O filme que o goleiro-cineasta da Islândia sempre quis dirigir

Amigos, a partida que assistimos hoje não foi jogo de futebol, mas sim um daqueles filmes que a gente não consegue tirar os olhos, thriller de suspense onde o crime brutal está sempre prestes a ser cometido, só não sabemos quando, nem por quem.

Posso contar a trama sem medo de roubar a surpresa, pois é daquelas histórias que correm no boca a boca, qual boato, intriga e morte, e portanto, o leitor já deve ter tomado conhecimento de seu desfecho. O filme Islândia x Argentina foi construído sobre um roteiro clássico, time pequeno tentando escapar ileso de uma grande equipe com um assassino brutal, no caso, Lionel Messi, vencedor de 5 Oscars, acostumado a atuar em películas desse gênero, sempre no mesmo papel, que tem lhe consagrado por merecimento inquestionável. O matador, implacável, preciso, que por vezes aparenta-se derrotado quando, numa reviravolta, revela-se ainda mais cruel, frio e repleto de requinte. Mas vejam que este não é um script qualquer, foi muito bem elaborado, em anos de ajuste e ensaios, Eurocopa, Eliminatórias, amistosos. O roteirista, também dentista e técnico, Heimir Hallgrímsson, criou um enredo daqueles de dar frio na espinha, seus personagens, lindos exemplares do ideal nórdico, padecendo noventa minutos dos perigosos golpes do adversário platino, interpretados por atores de fama e cachês igualmente descomunais, como DiMaria, Mascherano, Aguero e companhia.

Aos 19 do primeiro tempo, gol argentino e o filme parecia cair num clichê, a audiência na expectativa de assistir o previsível massacre, ansiando o clímax catártico com Messi decretando o fim derradeiro da simpática, porém descartável Islândia.  Mas, que!, amigos, se digo a partida foi obra de cinema é porque não houve nada de ordinário no gramado de Moscou esta tarde. A reviravolta apresentou-se antes mesmo do primeiro cadáver esfriar, Finnbogason parece surgir de uma fenda tectônica, explode em erupção e atira a pelota em brasa dentro da meta de Caballero, mantendo a gélida esquadra ainda a respirar. Em seguida, os personagens portenhos roubam o quadro, o diálogo com a bola só para eles, e ataques e suspense e morte anunciada, mas ainda não concretizada, iminente inda que indefinida, num drama psicológico a fazer hermanos e nórdicos roerem o que lhes havia de unhas. Nessas ocasiões, o cinéfilo já espera a sequência principal, que vai definir o andamento da história, para seu desfecho esperado ou surpreendente e original, e esta cena não poderia ter sido montada com maior maestria, a bola na marca da cal, o carrasco, o monstro com suas cravas assassinas e olhar inclemente. No outro canto da tela, o herói, representado pelo goleiro e diretor de videoclipes e comerciais, Hannes Halldorsson, que em rara ousadia entre realizadores cinematográficos reservou a si próprio o papel principal em sua première mundial.

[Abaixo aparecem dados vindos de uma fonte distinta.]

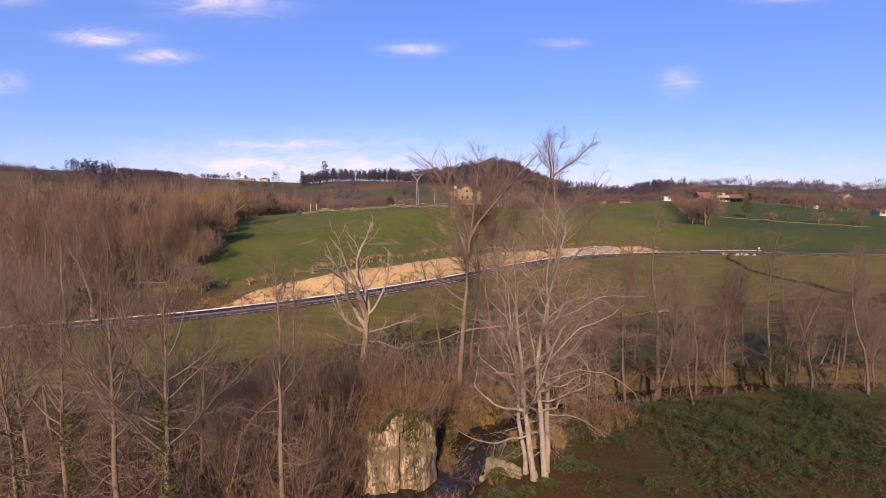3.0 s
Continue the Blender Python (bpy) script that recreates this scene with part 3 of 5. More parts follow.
def build_river_trees():
    # pale clump on the right bank, with low arms over the water
    crooked = dict(low=14, kids=(13, 13, 8, 6), steps=(11, 10, 5, 2, 1), start=(0.26, 0.10, 0.1, 0.1), angle=(0.95, 0.85, 0.9, 0.8), close=(0.40, 0.2, 0.2, 0.1), ratio=(0.48, 0.38, 0.46, 0.5), shrink=(0.55, 0.45, 0.4, 0.3), rise=(0.02, 0.03, 0.0, -0.01), wander=(0.11, 0.30, 0.34, 0.3), girth=(0.2, 0.055, 0.03, 0.02, 0.014))
    clump_of_trunks("riverside_tree", 6.3, 32.8, [
        (-0.35, 0.0, 14.5, 0.22, -0.06, 0.03, ((4.4, (-1, 0.1, 0.05), 6.4, 0.10), (2.9, (-1, -0.1, 0.15), 5.0, 0.07), (6.3, (-0.8, -0.3, 0.4), 5.0, 0.09), (5.2, (-0.9, -0.5, 0.0), 4.6, 0.06))),
        (0.30, 0.1, 17.0, 0.21, 0.06, 0.03, ((4.2, (1, 0.2, 0.0), 5.6, 0.08), (5.4, (1, -0.2, 0.25), 5.5, 0.09), (2.9, (0.9, 0.3, -0.1), 4.6, 0.06), (7.0, (0.9, 0.2, 0.5), 5.4, 0.08), (6.2, (1, -0.4, 0.05), 4.8, 0.06))),
        (0.55, 0.9, 17.5, 0.19, 0.10, 0.04, ((6.0, (1, 0.4, 0.3), 5.4, 0.08), (9.0, (0.9, 0.1, 0.7), 6.5, 0.09), (3.6, (1, 0.1, 0.1), 4.4, 0.06))),
        (-0.75, 0.9, 14.0, 0.17, -0.12, 0.05, ((6.5, (-1, 0.5, 0.4), 5.0, 0.08), (8.0, (-0.8, -0.2, 0.8), 4.0, 0.07)))],
        PALE_BARK, PALE_TWIG, "pale-barked bare alder clump leaning over the river bank", 11, **crooked)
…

A perna esquerda parte em seu golpe habitual, corta o ar, rompe o silêncio num estampido seco e fatal, a bola em sua trajetória hiperbólica encontra a resistência áspera das luvas do arqueiro cineasta. A plateia em êxtase parece não acreditar, Messi em uma de suas mais apagadas atuações, ofuscado por atores outrora coadjuvantes, colabora a contragosto com o inevitável sucesso desta história, transferindo num chute frouxo o protagonismo para seu rival. E este não o largou mais, não soltou a bola, não deixou o roteiro desandar, conduziu a defesa num ritmo cadenciado e incansável, aguentando as insistentes investidas da equipe argentina até o apito e os créditos finais.

Meus amigos, assistimos um filme digno de Hollywood realizado com recursos limitados por uma inexperiente equipe vinda de uma remota ilha glacial, e isso nos provou, de forma inexorável, que o cinema, e talvez por consequência o futebol, também pode proporcionar momentos brilhantes criados através de mãos hábeis e pela dedicação infinita de jovens determinados a contar uma história, e fazer história.